Remote work does not remove labor standards obligations. The key is whether work time is controlled, required, or suffered/permitted, and whether the employee is non-exempt.

10.3 On-call and standby time

If the employee is required to remain in a condition that effectively restricts personal time (e.g., on standby at the workplace or under tight response constraints), that time may be compensable. “On-call incentives” cannot be used to undercut mandatory premiums if the time qualifies as hours worked.

10.4 Trainings and meetings

Mandatory trainings, meetings, and work-related events can be compensable working time. If they push the day beyond 8 hours, overtime may be due.


11) Enforcement and liability overview

Non-compliance with overtime pay rules can expose employers to:

  • Wage differentials (unpaid overtime/premiums),
  • Potential damages and interest depending on forum and findings,
  • Administrative enforcement consequences in labor standards inspections,
  • And, in some circumstances, broader labor relations consequences.

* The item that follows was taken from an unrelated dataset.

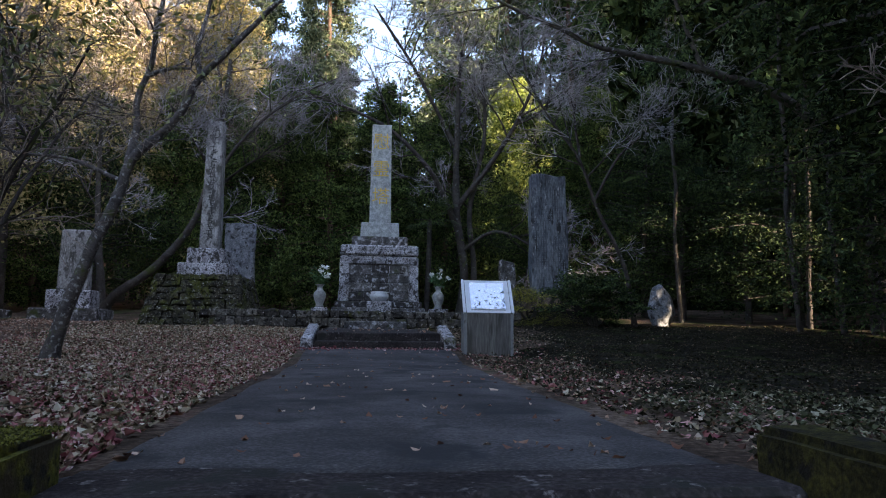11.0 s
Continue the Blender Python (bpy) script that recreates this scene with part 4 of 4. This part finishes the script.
for i, (x, y) in enumerate(spots):
    if x > 12.5 and abs(y - 33.3 + 0.782 * (x - 5.85)) < 1.9:
        continue                                # a gap through which the sun reaches the boulder
    if x > 6 and abs(y - 44.5 + 0.782 * (x - 3)) < 5.0:
        s = 0.5                                 # trees halved in size here to let the sun reach the golden tree
    elif x > 12.5 and -3.8 < y - 33.3 + 0.782 * (x - 5.85) < 3.8:
        s = 0.33
    else:
        s = wr.uniform(0.85, 1.15)
    m = pose(x, y, float(ground_z(x, y)), 0, 0, wr.uniform(0, 360)) @ Matrix.Diagonal((s, s, s * wr.uniform(0.9, 1.1), 1))
    c = copy_thing(SHADE if y < 4 or x > 14 else CEDARS[2 if x > 9 else i % 3], m)
    c.matrix_world = m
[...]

Improper handling of incentives can expose employers to:

  • Non-diminution claims if withdrawn/reduced after becoming a practice,
  • Breach of contract/policy claims if metrics were met and payment withheld,
  • Disputes over whether incentive amounts should be included in premium computations.

12) Key takeaways

  1. Overtime pay is mandatory when covered employees work beyond normal hours and the work is suffered or permitted.
  2. Incentives are usually voluntary, but can become demandable by contract, policy, or longstanding practice.
  3. Incentives generally cannot replace statutory overtime premiums if doing so results in underpayment.
  4. The hardest problems arise in the overlap: whether certain incentives are effectively wage components that must be reflected in premium computations, and whether “all-in” pay structures actually satisfy legal minima.
  5. Strong timekeeping, documentation, and clear program design are the difference between a compliant incentive system and a costly labor standards dispute.

Disclaimer: This content is not legal advice and may involve AI assistance. Information may be inaccurate.